Back in 2003, Mark Meadowcroft asked: “In This Is Spinal Tap, bass player Derek Smalls wears an early-80s Umbro football shirt in several scenes. Who did he support? It looks a bit like Bradford City to me, but I thought he was from the west Midlands.”
It was in fact a Shrewsbury Town replica shirt.
“Speaking of Derek Smalls in his Shrewsbury shirt, only a true Tap obsessive will have spotted David St Hubbins’s favourite team: Wolverhampton Wanderers,” wrote Stephen Buckland. “As the band arrive in New York for their very first gig, the guitarist and vocalist can be seen sporting the familiar gold and black scarf behind manager Ian Faith. It’s only a few frames, but it’s there. Buy the video, folks.”

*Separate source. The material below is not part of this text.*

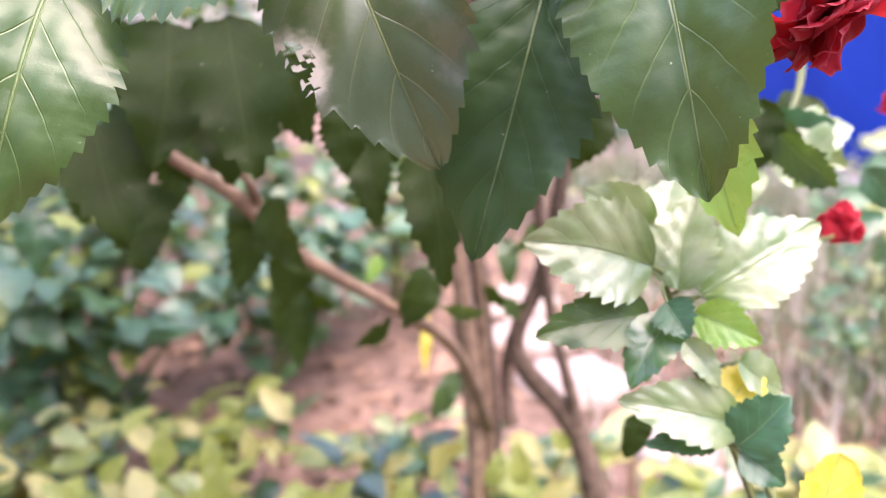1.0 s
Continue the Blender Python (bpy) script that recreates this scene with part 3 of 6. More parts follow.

Meanwhile Andy Barnes pointed out that: “Watching again, I noticed Derek Smalls sporting a claret-and-blue baseball cap a lot through the first half of the film. The writing is difficult to make out, but at one point you can make out the words ‘West Ham’ across the front. A pretty good reference to their supposed East End roots, but a bit odd considering he’s got his Shrewsbury shirt on at the same time.”
Can you help?
“What are the highest fees paid by clubs for other teams’ managers?” asks Alan Gomes.
“An anomaly of Liverpool’s superb season is that Roberto Firmino is yet to score at Anfield,” writes Evan Thornton. “Are there any examples of a team winning the league without their No 9 scoring at home?”